▽

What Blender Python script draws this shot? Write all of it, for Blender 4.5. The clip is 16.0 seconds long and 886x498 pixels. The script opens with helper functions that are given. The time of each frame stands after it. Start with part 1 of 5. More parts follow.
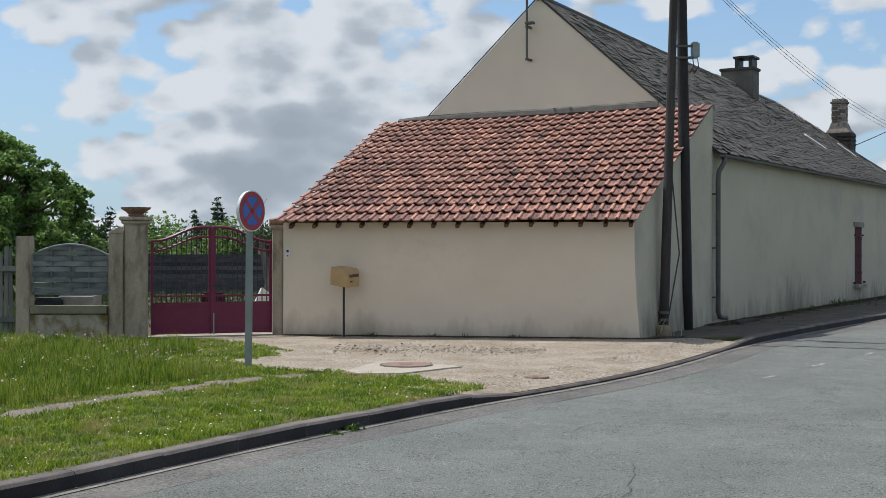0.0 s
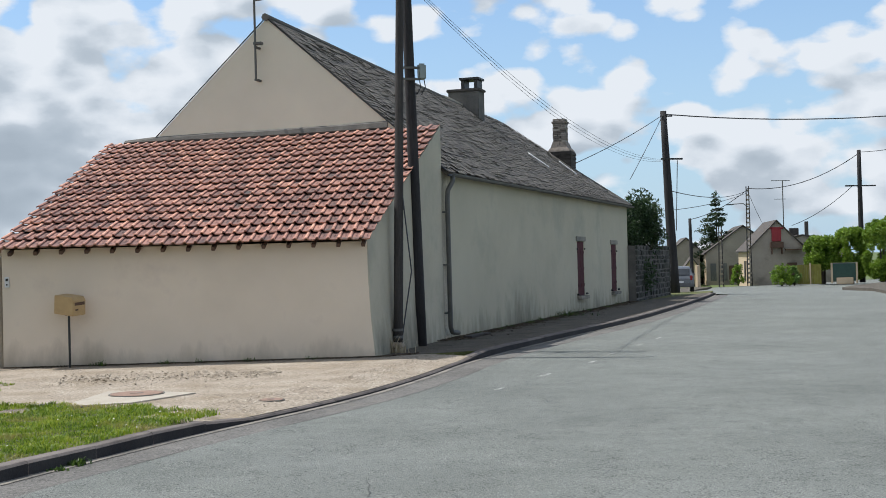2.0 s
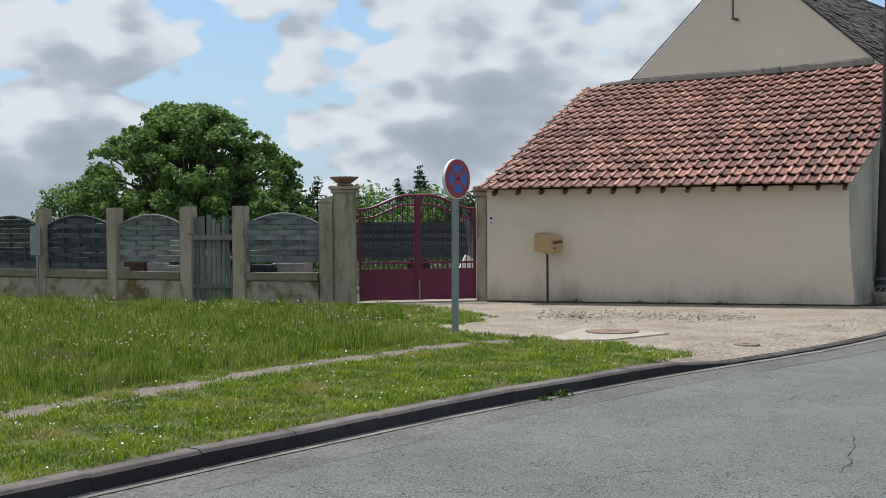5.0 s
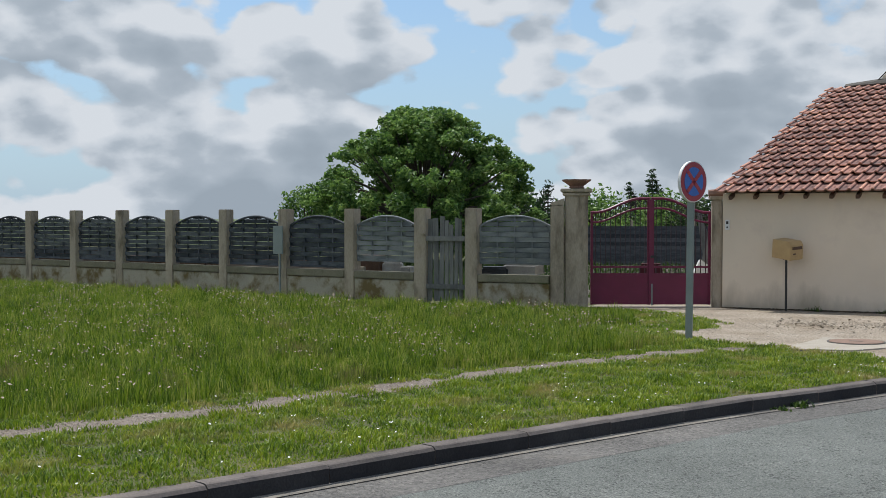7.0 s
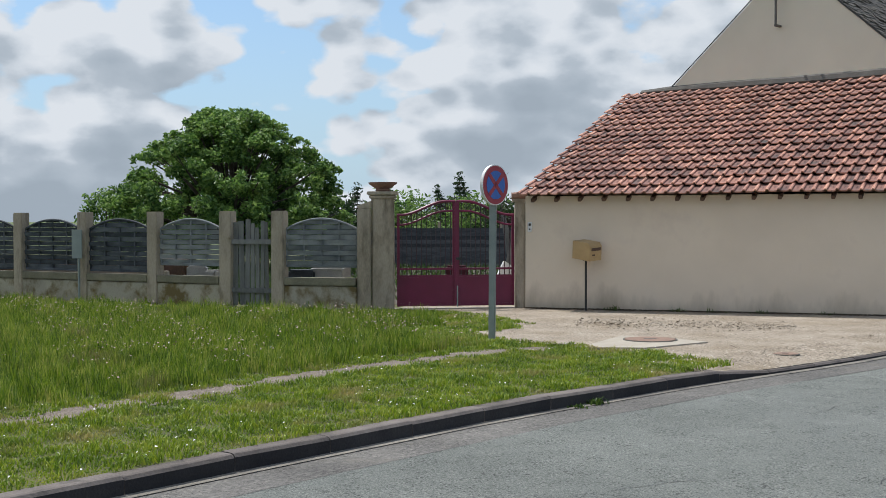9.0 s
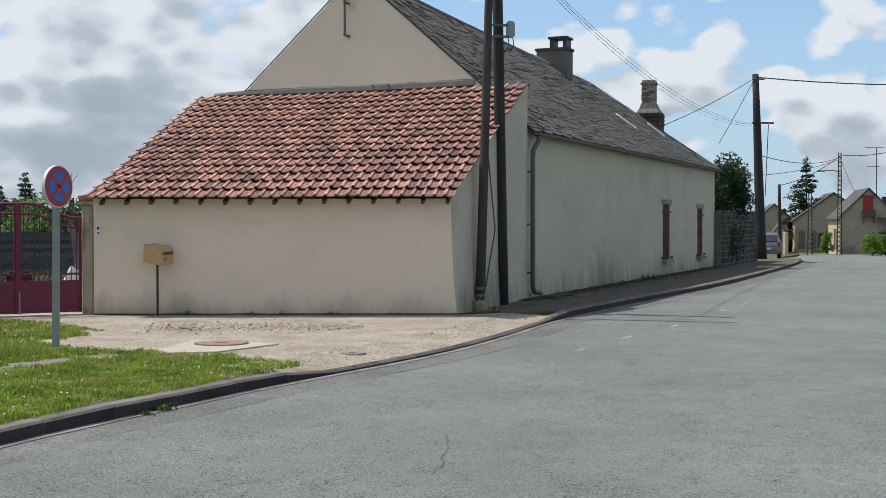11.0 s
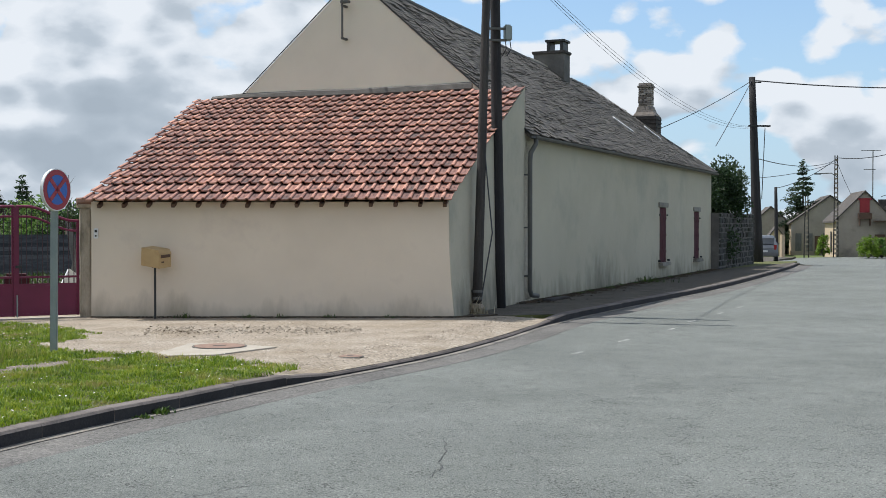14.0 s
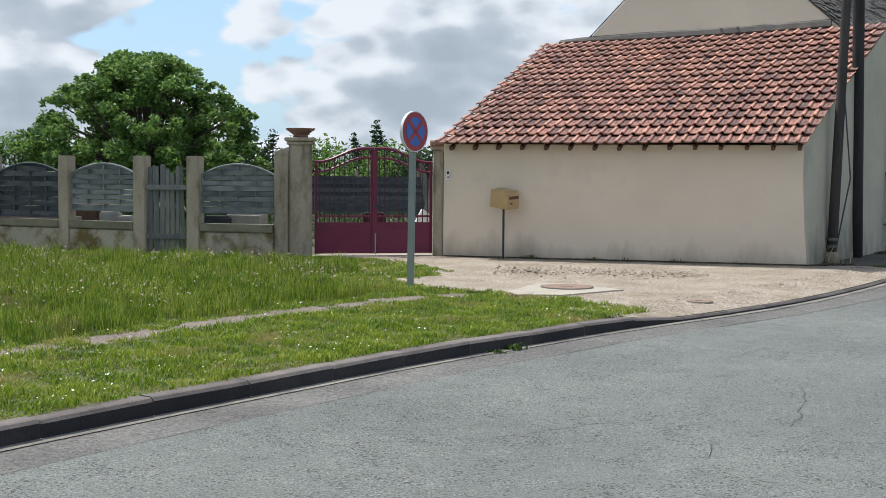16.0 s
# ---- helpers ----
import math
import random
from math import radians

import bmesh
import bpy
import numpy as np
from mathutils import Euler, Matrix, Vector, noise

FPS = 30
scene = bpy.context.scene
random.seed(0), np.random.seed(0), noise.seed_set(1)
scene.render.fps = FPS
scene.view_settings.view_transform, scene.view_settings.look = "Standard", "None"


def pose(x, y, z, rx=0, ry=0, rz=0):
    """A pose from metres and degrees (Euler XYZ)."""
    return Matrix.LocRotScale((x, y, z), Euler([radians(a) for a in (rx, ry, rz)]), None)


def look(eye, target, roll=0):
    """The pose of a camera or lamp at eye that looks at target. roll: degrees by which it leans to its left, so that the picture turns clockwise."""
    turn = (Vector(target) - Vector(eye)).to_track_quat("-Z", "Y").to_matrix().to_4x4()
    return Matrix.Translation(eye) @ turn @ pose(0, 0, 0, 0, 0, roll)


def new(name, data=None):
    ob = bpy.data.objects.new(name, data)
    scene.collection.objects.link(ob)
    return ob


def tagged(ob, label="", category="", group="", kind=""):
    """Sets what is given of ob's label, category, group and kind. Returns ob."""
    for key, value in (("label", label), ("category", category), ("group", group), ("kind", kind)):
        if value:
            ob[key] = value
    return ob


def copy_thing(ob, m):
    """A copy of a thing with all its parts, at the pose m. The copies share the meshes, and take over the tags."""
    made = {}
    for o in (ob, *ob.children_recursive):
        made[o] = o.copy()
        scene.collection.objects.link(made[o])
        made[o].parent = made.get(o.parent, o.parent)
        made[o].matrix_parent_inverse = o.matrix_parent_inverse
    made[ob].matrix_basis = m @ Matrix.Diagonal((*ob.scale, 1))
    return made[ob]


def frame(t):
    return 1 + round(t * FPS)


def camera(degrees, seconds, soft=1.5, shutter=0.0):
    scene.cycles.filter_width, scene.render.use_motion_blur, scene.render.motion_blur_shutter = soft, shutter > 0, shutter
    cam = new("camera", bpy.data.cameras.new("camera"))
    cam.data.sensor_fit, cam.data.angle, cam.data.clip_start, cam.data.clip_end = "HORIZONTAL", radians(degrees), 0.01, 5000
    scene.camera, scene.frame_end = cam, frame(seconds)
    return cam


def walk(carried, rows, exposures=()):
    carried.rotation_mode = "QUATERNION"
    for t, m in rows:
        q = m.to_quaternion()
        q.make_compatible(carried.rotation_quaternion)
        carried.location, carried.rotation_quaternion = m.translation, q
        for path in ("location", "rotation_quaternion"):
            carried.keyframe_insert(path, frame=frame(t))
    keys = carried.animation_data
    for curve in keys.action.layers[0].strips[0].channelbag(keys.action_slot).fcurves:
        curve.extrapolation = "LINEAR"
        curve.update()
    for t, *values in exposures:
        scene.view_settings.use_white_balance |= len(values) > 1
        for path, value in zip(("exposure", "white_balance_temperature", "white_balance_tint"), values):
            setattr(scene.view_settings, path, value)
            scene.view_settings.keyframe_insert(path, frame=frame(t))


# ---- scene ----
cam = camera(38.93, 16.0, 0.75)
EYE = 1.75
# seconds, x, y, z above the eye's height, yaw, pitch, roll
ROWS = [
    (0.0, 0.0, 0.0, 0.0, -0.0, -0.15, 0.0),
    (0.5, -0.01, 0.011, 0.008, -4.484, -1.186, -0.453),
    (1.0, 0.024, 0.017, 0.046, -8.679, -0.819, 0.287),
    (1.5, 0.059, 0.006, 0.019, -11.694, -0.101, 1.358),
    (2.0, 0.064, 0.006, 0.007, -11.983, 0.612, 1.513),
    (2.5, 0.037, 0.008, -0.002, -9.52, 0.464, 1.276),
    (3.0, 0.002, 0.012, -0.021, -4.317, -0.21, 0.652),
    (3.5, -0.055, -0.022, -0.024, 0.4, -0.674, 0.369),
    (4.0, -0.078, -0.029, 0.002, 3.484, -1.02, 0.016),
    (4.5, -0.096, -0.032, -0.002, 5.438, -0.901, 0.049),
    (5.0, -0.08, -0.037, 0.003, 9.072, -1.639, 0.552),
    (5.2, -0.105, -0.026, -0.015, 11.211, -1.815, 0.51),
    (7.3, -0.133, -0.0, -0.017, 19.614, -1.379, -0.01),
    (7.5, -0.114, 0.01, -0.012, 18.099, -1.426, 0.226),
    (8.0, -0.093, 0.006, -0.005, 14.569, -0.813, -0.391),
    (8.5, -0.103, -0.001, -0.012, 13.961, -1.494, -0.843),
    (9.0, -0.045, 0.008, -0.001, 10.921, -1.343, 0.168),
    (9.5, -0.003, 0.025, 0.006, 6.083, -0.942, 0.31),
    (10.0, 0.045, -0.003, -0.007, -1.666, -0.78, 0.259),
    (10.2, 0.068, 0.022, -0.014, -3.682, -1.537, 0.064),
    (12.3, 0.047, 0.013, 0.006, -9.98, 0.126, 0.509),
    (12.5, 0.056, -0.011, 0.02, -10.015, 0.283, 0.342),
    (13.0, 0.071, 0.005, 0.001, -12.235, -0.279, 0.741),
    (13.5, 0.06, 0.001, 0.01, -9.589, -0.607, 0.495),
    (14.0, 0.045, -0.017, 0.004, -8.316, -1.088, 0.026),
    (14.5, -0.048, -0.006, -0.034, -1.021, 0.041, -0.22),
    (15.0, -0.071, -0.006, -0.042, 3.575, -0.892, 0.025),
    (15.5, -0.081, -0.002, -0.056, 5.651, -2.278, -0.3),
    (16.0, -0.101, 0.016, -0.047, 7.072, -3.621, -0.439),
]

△

*YOUR TASK*: Copy each line in the data that holds the word "camera".

*REPLY TO THE EXERCISE*:
    """The pose of a camera or lamp at eye that looks at target. roll: degrees by which it leans to its left, so that the picture turns clockwise."""
def camera(degrees, seconds, soft=1.5, shutter=0.0):
    cam = new("camera", bpy.data.cameras.new("camera"))
    scene.camera, scene.frame_end = cam, frame(seconds)
cam = camera(38.93, 16.0, 0.75)